### The task:
Transcribe all of the material exactly, except for its pictures.

### Collected material:
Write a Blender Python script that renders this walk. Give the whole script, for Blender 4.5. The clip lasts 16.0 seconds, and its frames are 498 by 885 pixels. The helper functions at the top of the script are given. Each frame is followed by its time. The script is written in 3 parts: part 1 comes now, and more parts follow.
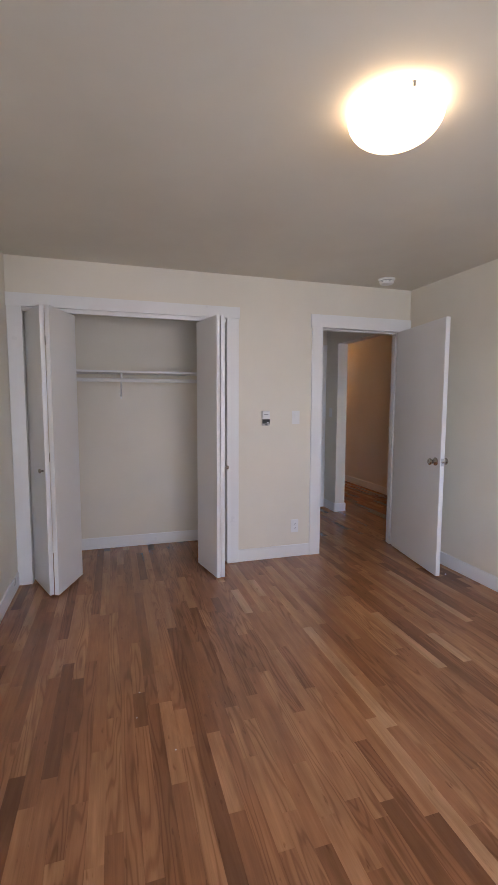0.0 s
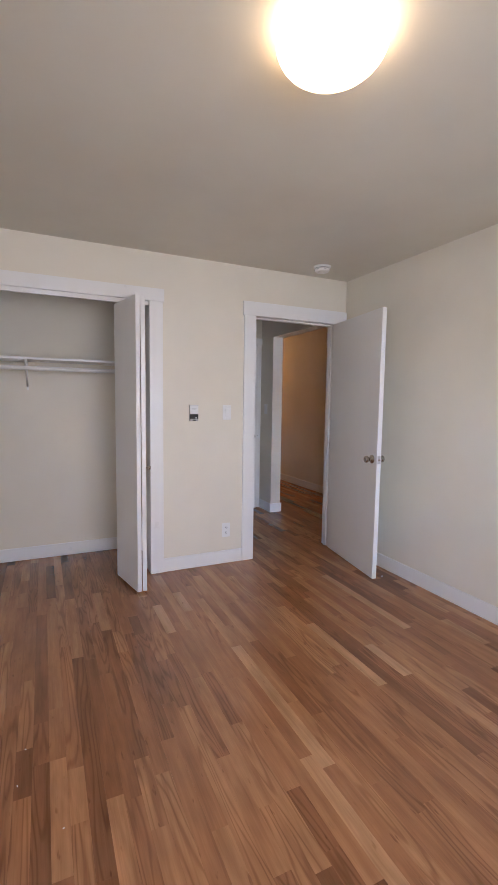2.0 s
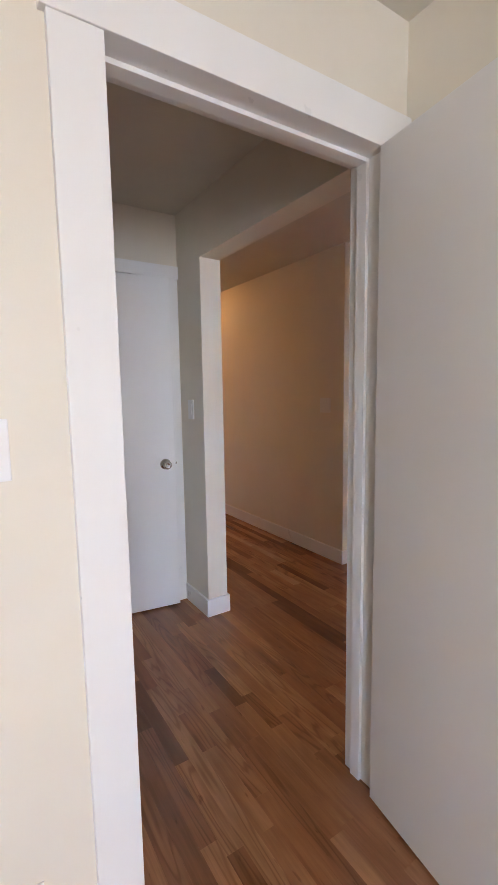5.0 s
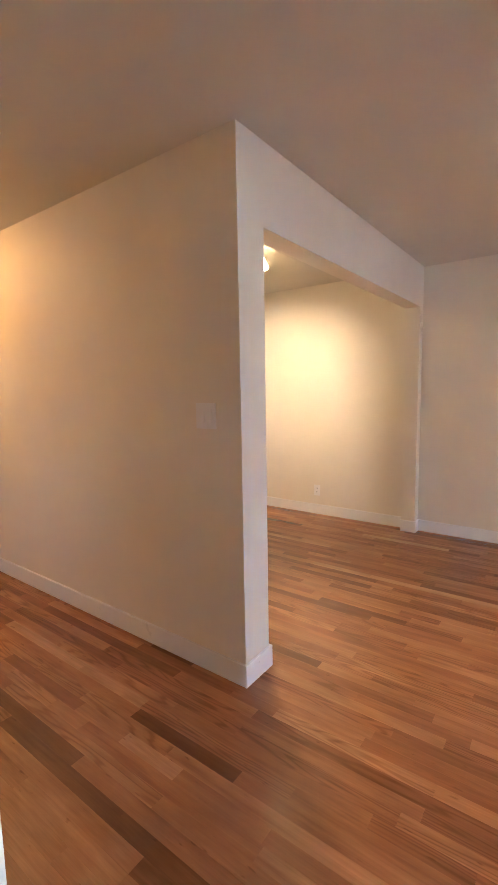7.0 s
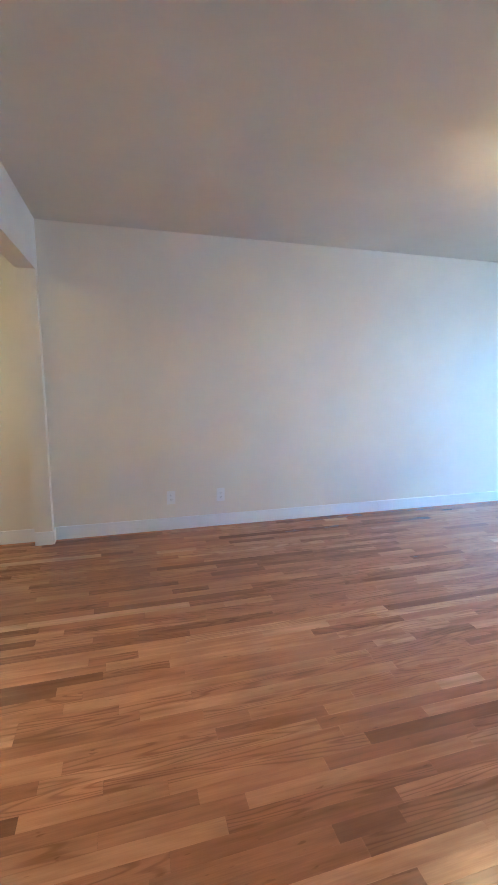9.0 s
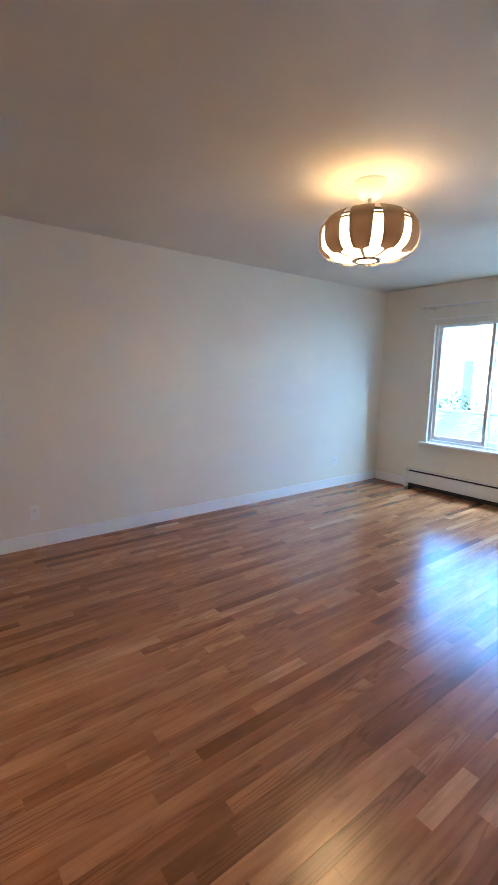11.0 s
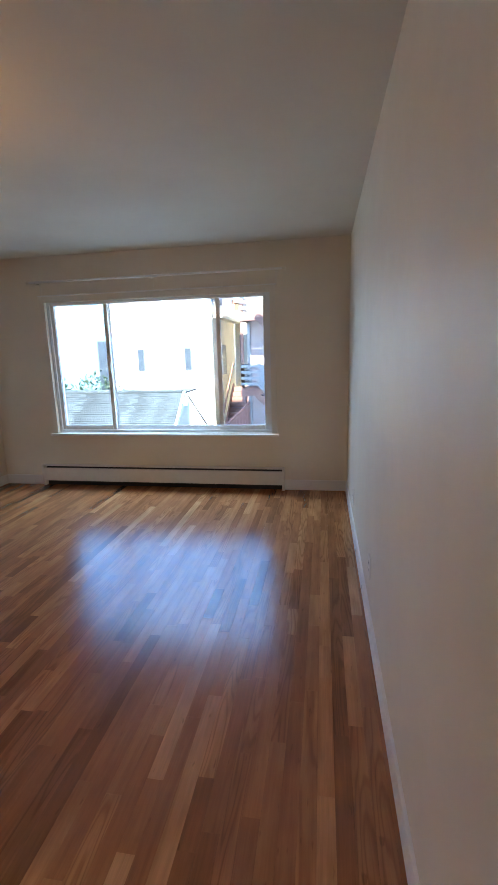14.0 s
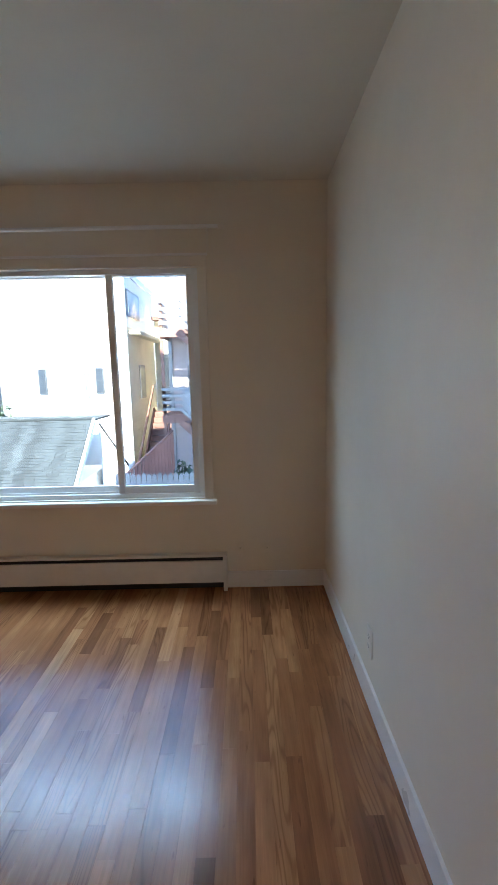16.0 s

### Output of the task:
Write a Blender Python script that renders this walk. Give the whole script, for Blender 4.5. The clip lasts 16.0 seconds, and its frames are 498 by 885 pixels. The helper functions at the top of the script are given. Each frame is followed by its time. The script is written in 3 parts: part 1 comes now, and more parts follow.
0.0 s
2.0 s
5.0 s
7.0 s
9.0 s
11.0 s
14.0 s
16.0 s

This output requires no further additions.